Edit: The second byte is 0111 0000 which would imply a bit field length of maybe one (1), or three 11, but given the recent answer indicating that there is fact only two extension additions, I'm confused as what the length determinant is supposed to be here for the extensions bitfield.

Schema And Value

  G ::= SEQUENCE {
              a BOOLEAN,
              ...,
              [[
              b BOOLEAN
              ]],
              [[
              c BOOLEAN
              ]],
              ...,
              d BOOLEAN
            }

value ::= G {
  a TRUE,
  b TRUE,
  c TRUE,
  d TRUE
}

encoding (hexadecimal):

E070180018000A

Solution

  • The components "a" and "d" constitute the extension root of your sequence type.
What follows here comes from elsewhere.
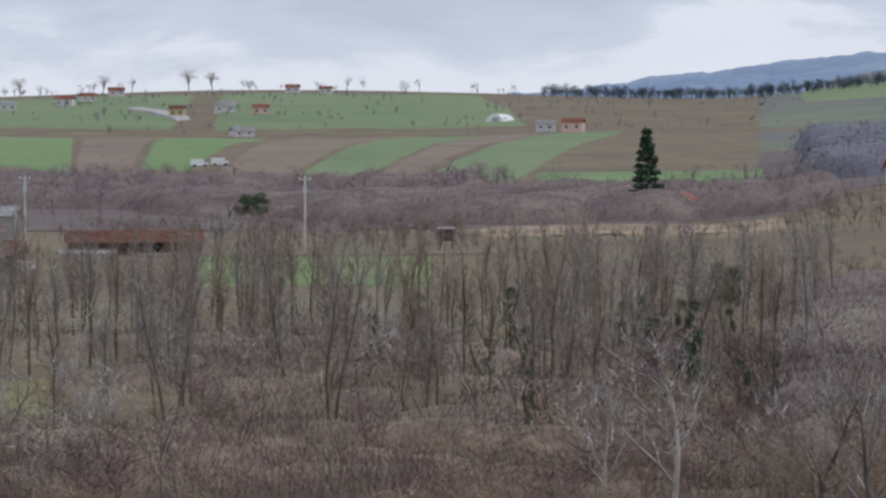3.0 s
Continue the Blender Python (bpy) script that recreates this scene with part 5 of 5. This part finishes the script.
net_fence(-7.0, -5.9, 384, 4, M_GREENNET, "dark green netting fence before the gardens")
net_fence(-5.9, -5.2, 381, 3, M_BLUETARP, "dark blue tarpaulin fence panels")
net_fence(-5.2, -3.5, 378, 6, M_GREENNET, "dark green netting fence before the white house")
x, y, z = spot(-6.07, 181)
sign = thing("round_sign", pose(x, y, z, 0, 0, 6), "dark round sign on a slim post", "sign")
part("post", tubed((0, 0, -0.2), (0, 0, 1.8), 0.03, 0.03, 6), M_METAL, sign)
part("disc", tubed((0, -0.04, 1.9), (0, 0.0, 1.9), 0.3, 0.3, 18), M_DARK, sign)
part("plate", boxed(-0.5, 0.5, -0.03, 0.0, 0.2, 0.36), M_PLASTIC, sign)
x, y, z = spot(-2.3, 320)
box_thing = thing("junction_box", pose(x, y, z), "pale grey roadside cabinet beside the lane", "cabinet")
part("body", boxed(-0.7, 0.7, -0.3, 0.3, 0.05, 0.85), M_CONCRETE, box_thing)
part("lid", boxed(-0.76, 0.76, -0.36, 0.36, 0.85, 0.95), M_WHITE, box_thing)

# ---------- trees that stand out ----------
BARE = "bare winter tree with grey-brown branches"
plant(walnut_kind, -2.7, 402, 2.1, "tall bare walnut tree behind the white house", width=2.3)
for az, d, s in ((-7.2, 440, 1.9), (-6.75, 445, 2.0), (-6.2, 442, 1.9), (-8.6, 450, 1.8), (-5.7, 450, 1.6), (-9.4, 455, 1.9), (-1.4, 455, 1.5), (5.4, 420, 1.7)):
    plant(village_kinds[int(d) % 2], az, d, s * 0.9, "bare tree behind the village gardens", group="village trees")
plant(plane_kind, 2.25, 404, 1.0, "large pale-barked plane tree, leafless", width=1.15)
plant(cypress_kind, 0.6, 428, 1.22, "dark green cypress beside the brick house", width=1.7)
plant(pine_kind, 20.95, 394, 1.12, "dark umbrella pine rising behind the houses", width=1.15)
plant(pine_kind, 22.0, 404, 0.86, "smaller dark pine beside the umbrella pine", turn=80, width=0.8)
plant(fir_kind, 40.14, 500, 1.02, "dark fir with open branches beside the pavilion")
plant(bush_kind, 32.5, 512, 0.82, "dark round evergreen in the far field", width=0.66)
plant(bush_kind, 41.7, 255, 0.75, "dark round evergreen at the edge of the scrub", width=0.3)
plant(bush_kind, 17.1, 236, 0.95, "broad dark evergreen bush below the orange house", width=0.9)
plant(bush_kind, 15.9, 244, 0.8, "dark evergreen bush beside the garden", width=0.6)
for az, d, s in ((14.15, 240, 0.75), (12.0, 156, 0.75), (14.7, 130, 0.7)):
    plant(ivy_kinds[int(d) % 2], az, d, s, "ivy-covered tree trunk among scrub", group="ivy trees")
plant(bush_kind, 47.75, 512, 0.55, "dark bushy evergreen beside the white house", width=0.28)
plant(bush_kind, 48.1, 520, 0.45, "dark bushy evergreen beside the white house", width=0.3)
plant(willow_kind, 17.8, 107, 1.34, "old spreading tree with withered olive leaves")
plant(willow_kind, 19.6, 112, 0.8, "old spreading tree with withered olive leaves", turn=100)
plant(pale_kinds[0], 2.55, 104, 0.92, "dead pale tree with stripped branches")
plant(pale_kinds[1], 12.0, 108, 0.85, "pale-stemmed leafless tree in the scrub")
plant(pale_kinds[0], 11.6, 112, 0.75, "pale-stemmed leafless tree in the scrub", turn=50)
plant(grey_kinds[0], 6.2, 100, 0.78, "rounded bare tree with fine pinkish-grey twigs", width=1.0)
plant(pale_kinds[1], 40.6, 98, 0.85, "pale leafless tree with upswept branches", width=1.0)
plant(pale_kinds[0], 39.2, 104, 0.62, "pale leafless tree with upswept branches", turn=200)
for az, d, s in ((23.35, 118, 0.92), (21.95, 113, 0.72), (1.0, 235, 0.8), (7.3, 218, 1.0), (6.0, 205, 1.15), (5.6, 214, 0.95), (9.0, 262, 1.75), (8.75, 270, 1.5), (37.5, 190, 0.8), (41.0, 175, 0.8), (6.6, 212, 1.2)):
    plant(ivy_kinds[int(az * 10) % 2], az, d, s, "bare tree wrapped in dark green ivy", group="ivy trees")
grove = random.Random(21)
for k in range(36):
    az, d = grove.uniform(1.3, 7.2), grove.uniform(190, 275)
    kind = (grove_kinds + round_kinds + grove_kinds)[grove.randrange(6)]
    plant(kind, az, d, grove.uniform(0.8, 1.45), "tall bare tree of the dense grove", group="grove trees")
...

Note that the second ellipsis marks the end of the extension additions and the beginning of the second part of the extension root.

    In this sequence type, there are two extension addition groups. The first group contains "b" and the second group contains "c". The first bit of the PER encoding is '1' because the sequence value contains one or more extensions. The second bit of the PER encoding contains the encoding of component "a" and the third bit contains the encoding of component "d" (not "b").

    Here is an explanation of this encoding:

    offset (bits), length (bits), description
    
     0, 1, preamble
        0, 1, extension bit ('1': the sequence value is extended)
     1, 1, root component 'a' ('1': TRUE)
     2, 1, root component 'd' ('1': TRUE)
     3, 1, format of the length of the extension bitmap ('0': a "normally small" length)
     4, 6, length of the extension bitmap ('000001': the length is 1+1=2 bits) --see note below
    10, 2, extension bitmap ('11')
    12, 8, length of the first extension ('00000001': the length is 1 octet)
    20, 8, first extension
        20, 1, component 'b' ('1': TRUE)
        21, 7, padding ('0000000')
    28, 8, length of the second extension ('00000001': the length is 1 octet)
    36, 8, second extension
        36, 1, component 'c' ('1': TRUE)
        36, 7, padding ('0000000')
    44, 4, final padding of the complete encoding ('0000')
    
    total length: 48 bits
    
    11100000 01110000 00011000 00000000 00011000 00000000
    E0 70 18 00 18 00
    

    Note: A "normally small length" is a length determinant that is restricted to the range 1..64. Such a length value must be encoded by encoding the length minus one into a 6-bit unsigned integer field.